Work to complete » Below this line is a set of entries; quote exactly the lines from the line that contains "6. More parts follow." to the line that contains "0, 1), back=True)", both lines included.

Data provided »
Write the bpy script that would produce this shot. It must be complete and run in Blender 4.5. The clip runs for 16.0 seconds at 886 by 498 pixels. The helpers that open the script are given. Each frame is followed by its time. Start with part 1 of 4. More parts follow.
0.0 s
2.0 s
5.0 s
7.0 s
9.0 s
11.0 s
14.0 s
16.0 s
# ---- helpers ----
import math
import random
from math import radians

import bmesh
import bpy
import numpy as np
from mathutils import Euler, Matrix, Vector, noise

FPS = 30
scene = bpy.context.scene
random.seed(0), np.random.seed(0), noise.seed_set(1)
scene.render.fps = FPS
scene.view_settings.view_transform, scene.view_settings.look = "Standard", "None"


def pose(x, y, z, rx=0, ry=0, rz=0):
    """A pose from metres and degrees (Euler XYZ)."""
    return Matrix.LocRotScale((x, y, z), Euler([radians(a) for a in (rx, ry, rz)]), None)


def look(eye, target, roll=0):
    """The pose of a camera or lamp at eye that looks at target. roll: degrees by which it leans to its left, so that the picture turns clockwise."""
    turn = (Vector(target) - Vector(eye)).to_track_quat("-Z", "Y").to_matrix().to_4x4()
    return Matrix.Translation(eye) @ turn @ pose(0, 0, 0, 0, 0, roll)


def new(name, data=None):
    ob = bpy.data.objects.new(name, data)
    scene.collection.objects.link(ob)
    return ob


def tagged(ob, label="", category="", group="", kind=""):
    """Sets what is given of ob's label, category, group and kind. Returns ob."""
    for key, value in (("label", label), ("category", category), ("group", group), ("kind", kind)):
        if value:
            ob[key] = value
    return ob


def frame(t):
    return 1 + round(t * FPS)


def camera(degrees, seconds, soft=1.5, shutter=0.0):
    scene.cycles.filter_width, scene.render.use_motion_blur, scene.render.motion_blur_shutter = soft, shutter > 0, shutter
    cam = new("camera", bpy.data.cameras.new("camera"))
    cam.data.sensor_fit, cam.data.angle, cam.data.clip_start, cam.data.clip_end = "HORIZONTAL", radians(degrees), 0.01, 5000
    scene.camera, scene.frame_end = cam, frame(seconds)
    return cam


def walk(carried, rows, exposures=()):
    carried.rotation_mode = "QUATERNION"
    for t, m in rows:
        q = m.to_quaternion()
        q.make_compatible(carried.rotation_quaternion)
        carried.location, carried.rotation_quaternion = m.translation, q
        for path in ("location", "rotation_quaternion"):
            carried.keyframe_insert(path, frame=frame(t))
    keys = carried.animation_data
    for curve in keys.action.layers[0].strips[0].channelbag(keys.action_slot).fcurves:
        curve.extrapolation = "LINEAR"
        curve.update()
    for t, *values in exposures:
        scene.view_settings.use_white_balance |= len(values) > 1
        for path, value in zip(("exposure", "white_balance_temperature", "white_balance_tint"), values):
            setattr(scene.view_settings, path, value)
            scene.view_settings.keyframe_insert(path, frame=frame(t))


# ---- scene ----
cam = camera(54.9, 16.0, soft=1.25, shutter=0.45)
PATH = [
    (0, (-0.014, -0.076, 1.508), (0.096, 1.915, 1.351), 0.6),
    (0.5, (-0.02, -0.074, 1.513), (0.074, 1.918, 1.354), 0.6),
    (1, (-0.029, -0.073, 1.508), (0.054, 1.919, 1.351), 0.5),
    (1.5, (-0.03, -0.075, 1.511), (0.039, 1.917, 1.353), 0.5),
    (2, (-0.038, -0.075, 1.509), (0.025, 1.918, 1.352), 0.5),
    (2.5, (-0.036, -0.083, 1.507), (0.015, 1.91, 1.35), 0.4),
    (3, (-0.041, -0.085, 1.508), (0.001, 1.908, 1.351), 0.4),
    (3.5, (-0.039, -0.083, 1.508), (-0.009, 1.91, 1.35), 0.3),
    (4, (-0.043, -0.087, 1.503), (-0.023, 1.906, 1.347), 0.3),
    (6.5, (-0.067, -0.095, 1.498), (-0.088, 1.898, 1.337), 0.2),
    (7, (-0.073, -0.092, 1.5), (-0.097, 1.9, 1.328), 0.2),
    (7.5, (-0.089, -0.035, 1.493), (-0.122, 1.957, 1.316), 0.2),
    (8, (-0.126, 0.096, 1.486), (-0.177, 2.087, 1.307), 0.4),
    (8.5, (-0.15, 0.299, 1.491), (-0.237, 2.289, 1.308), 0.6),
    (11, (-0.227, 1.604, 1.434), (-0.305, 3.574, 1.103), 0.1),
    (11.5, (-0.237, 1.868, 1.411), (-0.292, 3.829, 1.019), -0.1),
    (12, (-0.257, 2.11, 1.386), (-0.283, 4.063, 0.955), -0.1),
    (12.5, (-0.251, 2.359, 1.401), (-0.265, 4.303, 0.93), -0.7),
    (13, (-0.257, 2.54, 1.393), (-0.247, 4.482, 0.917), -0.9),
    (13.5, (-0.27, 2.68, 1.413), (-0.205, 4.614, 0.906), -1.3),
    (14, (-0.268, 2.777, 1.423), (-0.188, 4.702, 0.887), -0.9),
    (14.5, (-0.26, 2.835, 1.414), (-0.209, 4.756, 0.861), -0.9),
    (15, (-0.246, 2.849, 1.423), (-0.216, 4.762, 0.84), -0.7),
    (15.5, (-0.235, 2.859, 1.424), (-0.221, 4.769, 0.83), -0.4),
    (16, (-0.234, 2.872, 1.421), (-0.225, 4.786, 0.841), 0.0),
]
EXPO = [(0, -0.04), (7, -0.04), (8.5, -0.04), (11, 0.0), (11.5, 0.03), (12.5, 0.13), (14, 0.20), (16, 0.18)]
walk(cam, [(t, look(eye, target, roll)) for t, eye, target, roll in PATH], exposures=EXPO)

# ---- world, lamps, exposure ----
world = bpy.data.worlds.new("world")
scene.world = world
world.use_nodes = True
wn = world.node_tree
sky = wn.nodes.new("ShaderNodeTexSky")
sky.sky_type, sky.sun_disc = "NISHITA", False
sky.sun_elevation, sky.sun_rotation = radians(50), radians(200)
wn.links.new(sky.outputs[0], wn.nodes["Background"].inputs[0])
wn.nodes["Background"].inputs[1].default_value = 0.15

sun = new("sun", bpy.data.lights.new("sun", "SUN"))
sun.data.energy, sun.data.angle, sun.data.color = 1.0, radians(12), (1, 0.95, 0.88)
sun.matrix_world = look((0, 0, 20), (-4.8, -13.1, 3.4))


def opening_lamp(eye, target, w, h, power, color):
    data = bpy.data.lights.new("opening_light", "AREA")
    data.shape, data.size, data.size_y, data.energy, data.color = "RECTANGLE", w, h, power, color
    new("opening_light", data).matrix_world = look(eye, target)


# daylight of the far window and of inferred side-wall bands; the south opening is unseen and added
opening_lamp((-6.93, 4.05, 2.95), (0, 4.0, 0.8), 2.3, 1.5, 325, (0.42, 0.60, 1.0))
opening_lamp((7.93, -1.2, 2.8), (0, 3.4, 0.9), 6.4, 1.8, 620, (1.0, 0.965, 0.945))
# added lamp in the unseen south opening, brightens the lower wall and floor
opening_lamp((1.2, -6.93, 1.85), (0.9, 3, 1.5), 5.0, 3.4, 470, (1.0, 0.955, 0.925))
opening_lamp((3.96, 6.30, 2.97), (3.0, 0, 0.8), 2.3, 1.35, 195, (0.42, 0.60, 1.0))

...

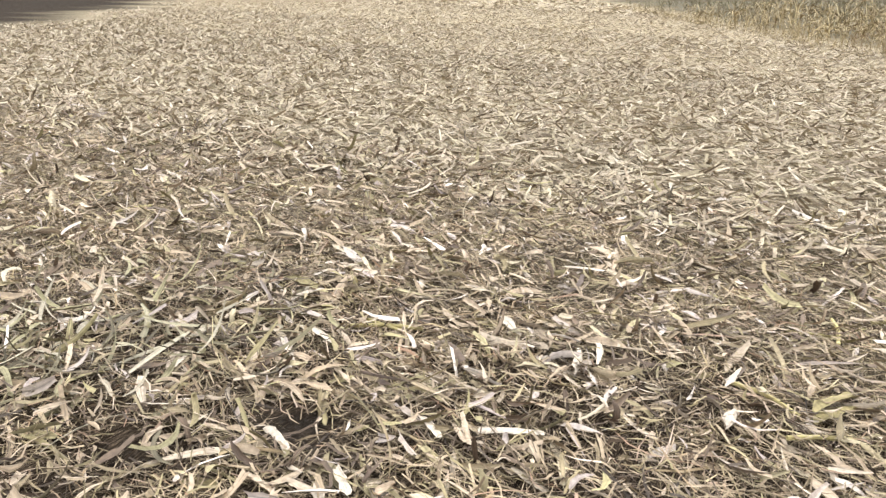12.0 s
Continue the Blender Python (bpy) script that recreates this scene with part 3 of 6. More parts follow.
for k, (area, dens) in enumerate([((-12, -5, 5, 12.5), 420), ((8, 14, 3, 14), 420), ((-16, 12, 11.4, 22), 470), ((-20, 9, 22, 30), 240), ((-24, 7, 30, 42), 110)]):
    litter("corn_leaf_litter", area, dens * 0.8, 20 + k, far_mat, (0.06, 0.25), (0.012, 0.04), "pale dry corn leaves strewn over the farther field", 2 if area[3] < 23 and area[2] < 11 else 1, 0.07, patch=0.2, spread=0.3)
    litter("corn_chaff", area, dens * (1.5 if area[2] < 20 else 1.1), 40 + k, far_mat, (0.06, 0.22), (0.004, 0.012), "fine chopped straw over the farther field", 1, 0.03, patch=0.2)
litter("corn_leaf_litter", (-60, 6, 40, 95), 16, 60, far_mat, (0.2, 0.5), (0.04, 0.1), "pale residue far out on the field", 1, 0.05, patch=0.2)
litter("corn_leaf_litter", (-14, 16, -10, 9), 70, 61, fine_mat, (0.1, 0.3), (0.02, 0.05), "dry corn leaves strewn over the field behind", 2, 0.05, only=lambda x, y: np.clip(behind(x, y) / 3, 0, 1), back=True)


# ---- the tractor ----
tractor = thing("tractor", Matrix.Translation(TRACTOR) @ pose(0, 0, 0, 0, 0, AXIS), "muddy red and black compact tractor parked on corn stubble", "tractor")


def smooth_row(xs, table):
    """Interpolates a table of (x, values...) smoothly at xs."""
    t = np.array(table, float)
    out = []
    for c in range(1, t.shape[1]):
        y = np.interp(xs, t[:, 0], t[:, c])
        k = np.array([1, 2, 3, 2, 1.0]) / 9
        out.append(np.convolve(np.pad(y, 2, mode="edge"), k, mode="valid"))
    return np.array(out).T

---

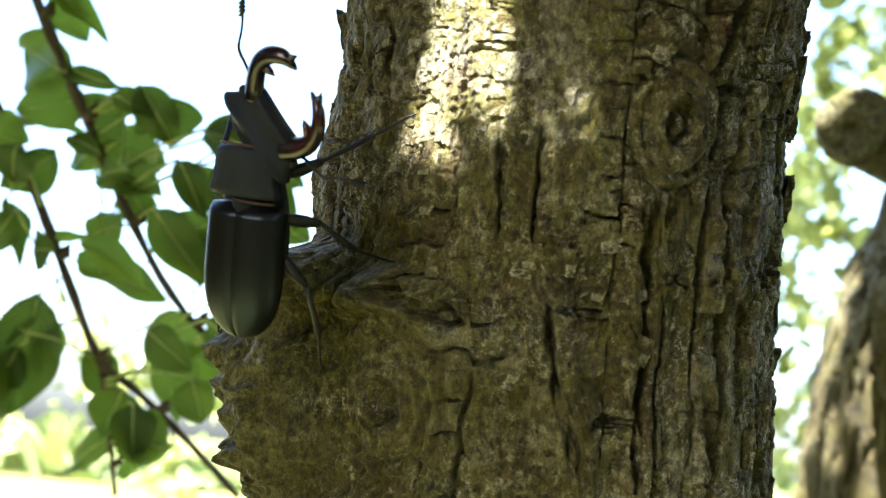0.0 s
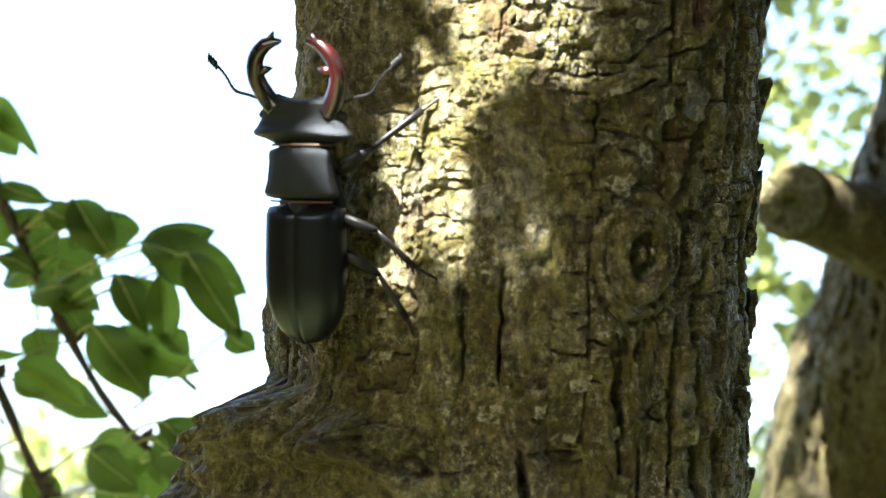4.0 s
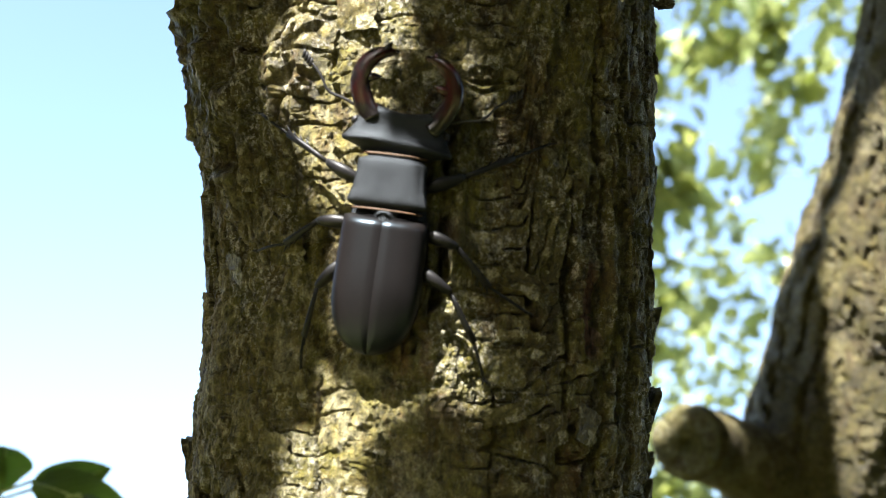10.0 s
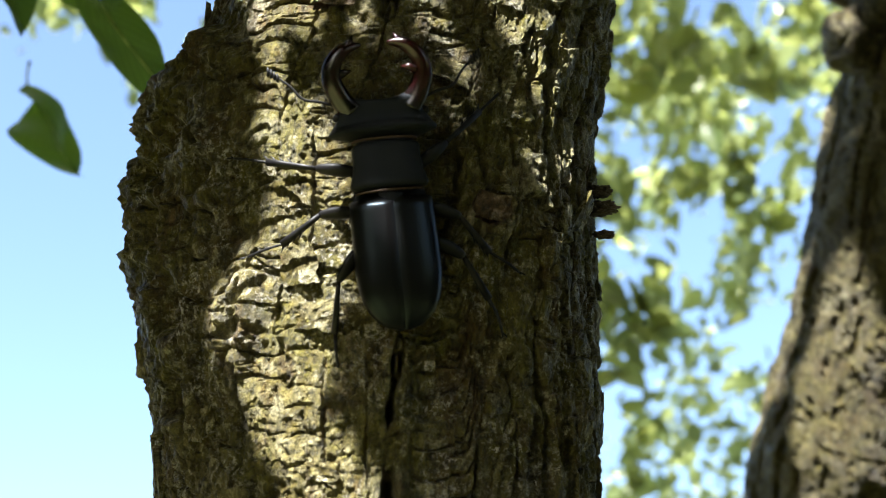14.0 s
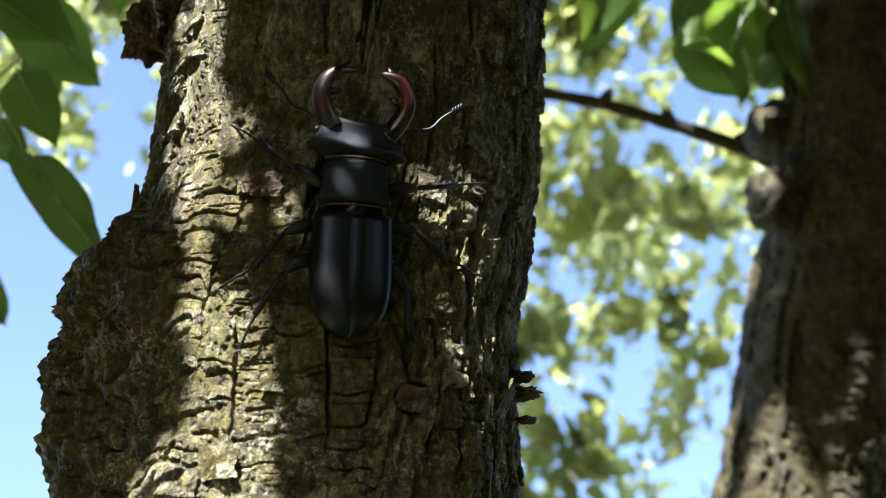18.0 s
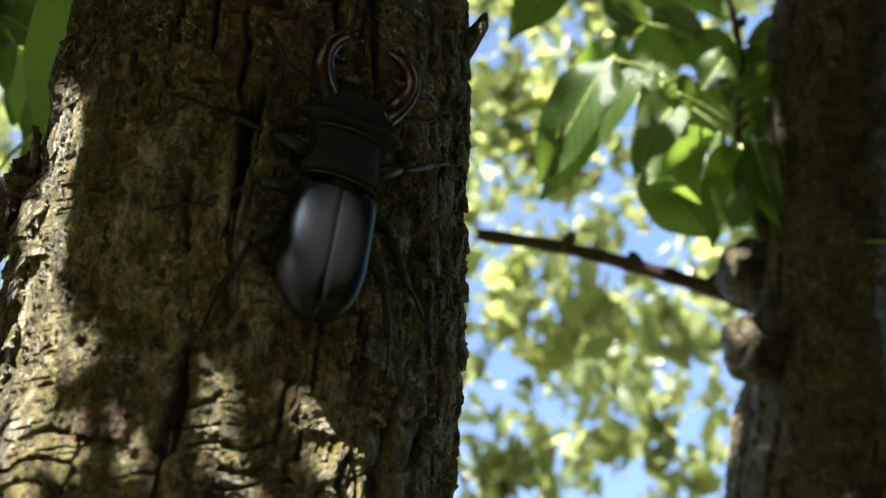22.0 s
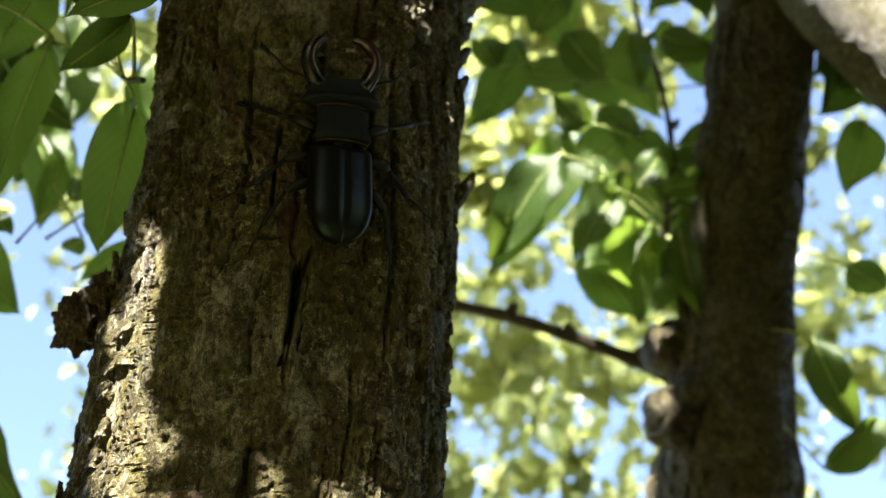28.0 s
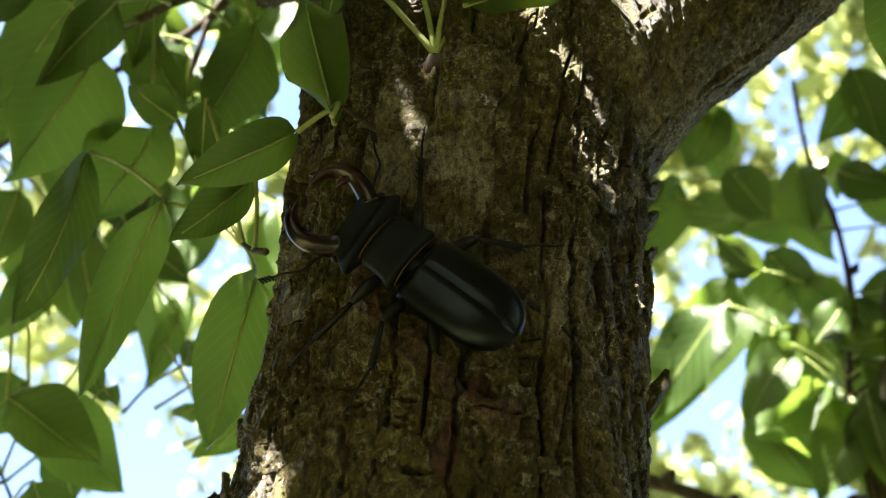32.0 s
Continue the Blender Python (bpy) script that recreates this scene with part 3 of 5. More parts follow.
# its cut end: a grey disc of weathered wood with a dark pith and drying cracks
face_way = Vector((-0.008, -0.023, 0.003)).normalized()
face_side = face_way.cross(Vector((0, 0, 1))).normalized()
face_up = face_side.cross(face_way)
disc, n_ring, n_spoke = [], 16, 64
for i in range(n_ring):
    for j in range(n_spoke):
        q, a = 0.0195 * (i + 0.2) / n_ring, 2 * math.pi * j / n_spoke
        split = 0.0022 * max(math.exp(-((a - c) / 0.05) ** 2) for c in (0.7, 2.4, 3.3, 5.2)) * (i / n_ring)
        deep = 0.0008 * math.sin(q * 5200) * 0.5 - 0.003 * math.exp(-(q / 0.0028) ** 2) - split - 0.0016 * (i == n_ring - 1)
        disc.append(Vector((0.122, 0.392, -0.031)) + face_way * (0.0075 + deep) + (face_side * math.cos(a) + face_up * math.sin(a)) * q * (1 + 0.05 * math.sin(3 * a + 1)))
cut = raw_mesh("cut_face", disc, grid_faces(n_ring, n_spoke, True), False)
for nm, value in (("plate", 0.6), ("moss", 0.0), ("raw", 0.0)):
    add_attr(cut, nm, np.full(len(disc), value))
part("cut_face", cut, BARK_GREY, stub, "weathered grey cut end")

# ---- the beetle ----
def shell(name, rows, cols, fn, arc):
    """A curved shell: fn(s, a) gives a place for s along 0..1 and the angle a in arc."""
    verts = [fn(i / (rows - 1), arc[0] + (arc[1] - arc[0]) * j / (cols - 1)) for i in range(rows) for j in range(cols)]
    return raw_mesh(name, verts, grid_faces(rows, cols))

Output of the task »
Continue the Blender Python (bpy) script that recreates this scene with part 3 of 6. More parts follow.
for k, (area, dens) in enumerate([((-12, -5, 5, 12.5), 420), ((8, 14, 3, 14), 420), ((-16, 12, 11.4, 22), 470), ((-20, 9, 22, 30), 240), ((-24, 7, 30, 42), 110)]):
    litter("corn_leaf_litter", area, dens * 0.8, 20 + k, far_mat, (0.06, 0.25), (0.012, 0.04), "pale dry corn leaves strewn over the farther field", 2 if area[3] < 23 and area[2] < 11 else 1, 0.07, patch=0.2, spread=0.3)
    litter("corn_chaff", area, dens * (1.5 if area[2] < 20 else 1.1), 40 + k, far_mat, (0.06, 0.22), (0.004, 0.012), "fine chopped straw over the farther field", 1, 0.03, patch=0.2)
litter("corn_leaf_litter", (-60, 6, 40, 95), 16, 60, far_mat, (0.2, 0.5), (0.04, 0.1), "pale residue far out on the field", 1, 0.05, patch=0.2)
litter("corn_leaf_litter", (-14, 16, -10, 9), 70, 61, fine_mat, (0.1, 0.3), (0.02, 0.05), "dry corn leaves strewn over the field behind", 2, 0.05, only=lambda x, y: np.clip(behind(x, y) / 3, 0, 1), back=True)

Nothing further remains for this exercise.